There are exactly nine days until I sit in a stadium with 40 or 50,000 of my fellow degree candidates and their families and friends and listen to the standing Secretary of Defense hopefully say something interesting about American foreign policy. Until then, my life is preoccupied by the breakneck pace of this last week of instruction and finals.
I have the oral portion of my Chinese final on Friday morning and the written portion on–get this–Saturday morning. For the oral portion, we are to write a 200 word essay, which we are then to memorize and recite. Why couldn’t this portion of the final be worth 85% instead of the 15% it counts for? I am struggling with writing my draft.

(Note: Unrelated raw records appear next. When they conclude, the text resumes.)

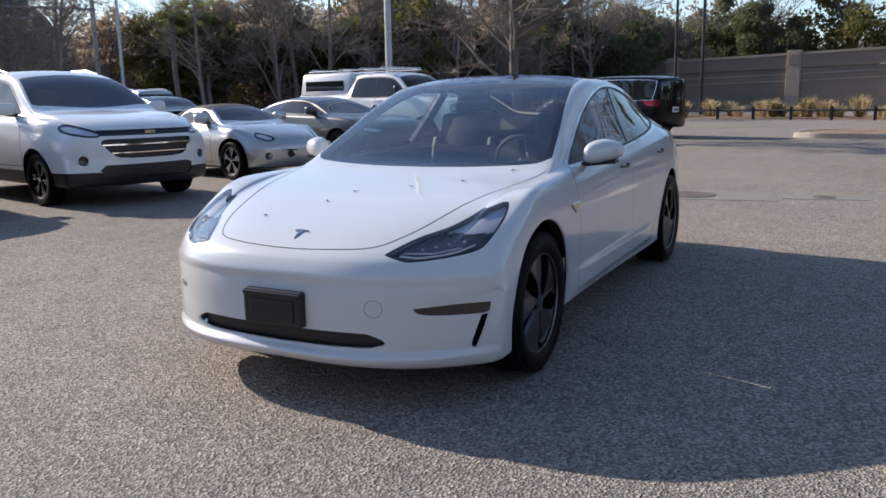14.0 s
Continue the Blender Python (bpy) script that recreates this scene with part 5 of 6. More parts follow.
# the row beyond the sedan's nose and right flank
vehicle("sedan", "sedan", "white", (7.36, 1.52), 75.8, "white four-door sedan with price sheet in rear window", "car", "rl", (1.0, 1.0, 1.0), "ten", "sticker blueplate chrome")
vehicle("pickup_truck", "pickup", "blue", (11.6, 0.45), 72, "bright blue crew-cab pickup with price sheet in window", "truck", "rl", (0.92, 0.95, 0.93), "six", "sticker blackrail whitebumper blackmirror")
vehicle("pickup_truck", "pickup", "white", (13.35, 10.4), 73, "white crew-cab pickup parked beside a white wagon", "truck", "rl", (1.0, 1.02, 1.02), "six", "sticker whitebumper")
vehicle("suv", "suv", "white", (11.4, 12.2), 73, "white sport utility wagon with black wheels", "car", "rl", (1.05, 1.03, 1.04), "dark", "rails sticker clearlens")
vehicle("sedan", "sedan", "silver", (8.3, 12.9), 74, "silver compact sedan with price sheet in window", "car", "rl", (0.94, 0.96, 0.98), "five", "sticker clearlens")
vehicle("sedan", "sedan", "blue", (4.75, 13.3), 75, "bright blue compact sedan with black wheels", "car", "rl", (0.93, 0.97, 0.95), "dark", "noplate")
vehicle("sedan", "sedan", "silver", (1.5, 13.25), 77, "silver sedan with white rear plate panel", "car", "rl", (0.98, 1.0, 0.98), "ten", "clearlens")
vehicle("pickup_truck", "pickup", "black", (0.0, 13.3), 77, "black pickup with red rear lamps parked in shade beside trees", "truck", "rr", (0.98, 1.0, 0.98), "dark", "whitebumper blackrail")
# the row in front of the left flank, noses towards the sedan
ROW = 72
vehicle("pickup_truck", "pickup", "white", (15.4, -11.8), ROW, "white crew-cab pickup with chrome grille", "truck", "fl", (1.0, 1.0, 1.0), "six", "", "front row")
vehicle("pickup_truck", "pickup", "white", (12.3, -10.9), ROW, "white crew-cab pickup with black grille and bumper", "truck", "fl", (1.0, 1.0, 1.01), "dark", "blackgrille bumperblack goldbadge", "front row")
vehicle("pickup_truck", "pickup", "black", (9.3, -10.1), ROW, "black crew-cab pickup with chrome grille", "truck", "fl", (1.0, 1.0, 0.98), "twin", "", "front row")
vehicle("sedan", "sedan", "silver", (6.25, -9.25), ROW, "silver four-door sedan with chrome grille", "car", "fl", (1.0, 1.0, 1.0), "twin", "chrome", "front row")
vehicle("suv", "suv", "champagne", (3.55, -9.3), ROW + 6, "pale silver full-size utility wagon with roof rails", "car", "fl", (1.1, 1.08, 1.16), "five", "rails goldbadge", "front row")
vehicle("suv", "suv", "red", (1.1, -8.7), ROW + 4, "red sport utility car with dark grille", "car", "fl", (1.0, 1.0, 0.99), "five", "blackgrille goldbadge", "front row")
vehicle("suv", "suv", "silver", (-1.2, -7.6), ROW + 5, "silver sport utility car with black mesh grille", "car", "fl", (0.99, 1.10, 0.99), "ten", "rails goldbadge blackgrille", "front row")
vehicle("suv", "suv", "white", (-3.78, -6.75), ROW + 5, "large white sport utility car with chrome grille", "car", "fl", (1.1, 1.17, 1.07), "twin", "rails goldbadge", "front row")
vehicle("roadster", "roadster", "silver", (-5.5, -7.1), 76, "silver two-seat roadster with dark soft top", "car", "fr", (1, 1, 1), "five", "noplate", "front row")
vehicle("coupe", "coupe", "grey", (-8.5, -7.0), 76, "dark grey two-door coupe with black wheels", "car", "fr", (1, 1, 1), "dark", "noplate", "front row")
vehicle("pickup_truck", "pickup", "white", (-13.0, -7.5), 76, "white heavy pickup with bed canopy and ladder rack", "truck", "fr", (1.03, 1.02, 1.04), "dark", "canopy blackmirror", "front row")
vehicle("minivan", "minivan", "black", (-19.4, -4.0), -110, "black minivan with chrome wheels beside kerbed island", "car", "rl", (1, 1, 1), "ten", "chrome blackmirror")
# the row behind
BACK = [("pickup_truck", "pickup", "silver", 6.6, -19.5, 252, (0.95, 0.98, 1.0), "silver pickup parked in the back row"), ("suv", "suv", "grey", 3.2, -18.4, 252, (1.08, 1.05, 1.13), "dark grey utility wagon in the back row"),
        ("pickup_truck", "pickup", "white", 0.2, -17.8, 250, (0.95, 0.98, 1.0), "white pickup in the back row"), ("suv", "suv", "white", -9.6, -17.6, 250, (1.04, 1.02, 1.06), "white utility car with dark rear glass, back row"),
        ("suv", "suv", "white", -2.1, -19.6, 250, (1.0, 1.0, 1.0), "white sport utility car in the back row"), ("suv", "suv", "black", -5.9, -19.6, 252, (1.12, 1.08, 1.18), "black full-size utility wagon in the back row"),
        ("sedan", "sedan", "blue", -8.3, -26.0, 252, (0.95, 1.0, 1.0), "dark blue sedan parked far back"), ("suv", "suv", "silver", -15.5, -21.0, 250, (1.06, 1.04, 1.08), "silver utility wagon seen from behind"),
        ("sedan", "sedan", "black", -10.6, -14.6, 248, (1.03, 1.0, 1.0), "black sedan with red rear lamps"), ("sedan", "sedan", "silver", -19.2, -12.6, 248, (1.0, 1.0, 1.0), "silver sedan parked in the back row"),
        ("suv", "suv", "grey", -25.5, -17.5, 240, (1.05, 1.03, 1.05), "dark grey utility wagon under trees"), ("suv", "suv", "black", -29.0, -15.0, 240, (1.0, 1.0, 1.1), "black boxy utility car under trees")]
for name, kind, colour, x, y, h, size, label in BACK:
    vehicle(name, kind, colour, (x, y), h, label, "truck" if kind == "pickup" else "car", "rl", size, None, "rails" if kind == "suv" else "", "back row")
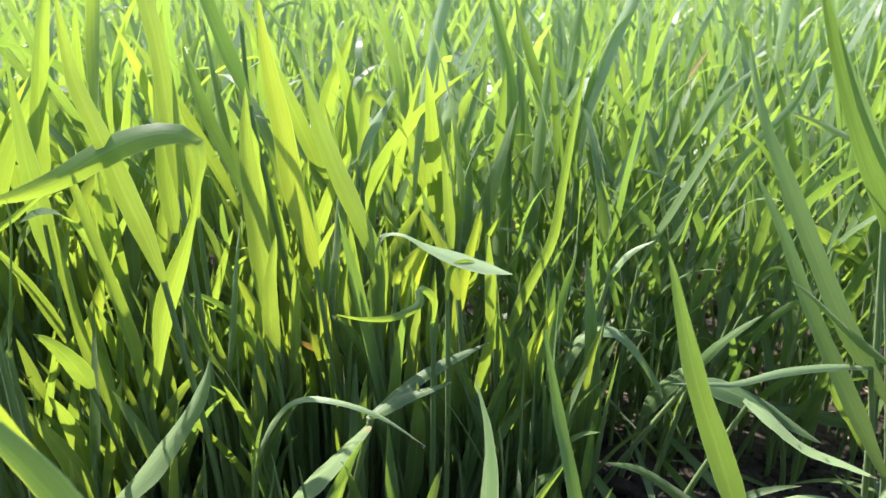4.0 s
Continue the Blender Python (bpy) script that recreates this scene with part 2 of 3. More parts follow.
def make_clods():
    rng = np.random.default_rng(5)
    bm = bmesh.new()
    for i in range(1500):
        x, y = (rng.uniform(-0.5, 0.75), rng.uniform(0.12, 1.0)) if i < 500 else (rng.uniform(0.02, 0.45), rng.uniform(0.22, 0.6))
        r = 0.0025 + 0.014 * rng.random() ** 2.4
        z = float(soil_height(np.array([x]), np.array([y]))[0]) + r * 0.3
        made = bmesh.ops.create_icosphere(bm, subdivisions=1, radius=r)
        for v in made["verts"]:
            v.co = v.co * rng.uniform(0.62, 1.25)
            v.co.z *= 0.7
            v.co += Vector((x, y, z))
    me = bpy.data.meshes.new("soil_clods")
    bm.to_mesh(me)
    bm.free()
    me.materials.append(SOIL)
    tagged(new("soil_clods", me), "loose brown soil crumbs on the ground", "soil", kind="stuff")


def make_straw():
    """Dry straw bits that lie on the open soil."""
    rng = np.random.default_rng(8)
    n, k = 130, 6
    c = np.zeros((n, k, 3))
    foot = np.c_[rng.uniform(0.0, 0.6, n), rng.uniform(0.25, 0.75, n)]
    a, length = rng.uniform(0, 6.28, n), rng.uniform(0.015, 0.07, n)
    s = np.linspace(0, 1, k)
    c[:, :, 0] = foot[:, 0:1] + np.cos(a)[:, None] * length[:, None] * s
    c[:, :, 1] = foot[:, 1:2] + np.sin(a)[:, None] * length[:, None] * s
    ends = soil_height(c[:, (0, -1), 0], c[:, (0, -1), 1])
    c[:, :, 2] = ends[:, 0:1] * (1 - s) + ends[:, 1:2] * s + 0.003 + 0.002 * np.sin(s * 3.1)[None] * rng.random(n)[:, None]
    v, f, uv = ribbon(c, np.tile(np.array([0.1, -0.2, 1.0]), (n, k, 1)), np.full((n, k), 1.0) * rng.uniform(0.0015, 0.004, n)[:, None], -0.3, 3)
    tagged(new("dry_straw", mesh_from("dry_straw", v, f, STRAW, uv)), "bits of dry straw lying on the soil", "straw", kind="stuff")


make_ground()
make_clods()
make_straw()


# ---- the wheat that stands nearest, plant by plant ----
VIEW_SIDE = np.array([0.0, -1.0, 0.3])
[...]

Then tonight I have my first final in a media effects class–where while the class has been interesting–the midterm did not, and by extension the final, will not at all correlate well to the lectures in class or meager material found in the book. In a word: anxiety.
Next Monday is my mass media law final and I don’t expect too much deviation from the quarter-long game plan there. Way out in the back, and incidentally only a day before my Communication departmental graduation ceremony, is my European media systems final. (fragment) Given that the lowest grade I’ve made in that class is a 3.8, I don’t expect any trouble with the final exam.
Family flies in next Thursday and I’m thinking about coming home in the next few weekends–or for job interviews–whichever comes first. In the meantime, I’ll bask in the splendor of a precious few, quiet, morning sun moments–though the stock ticker blares in the background.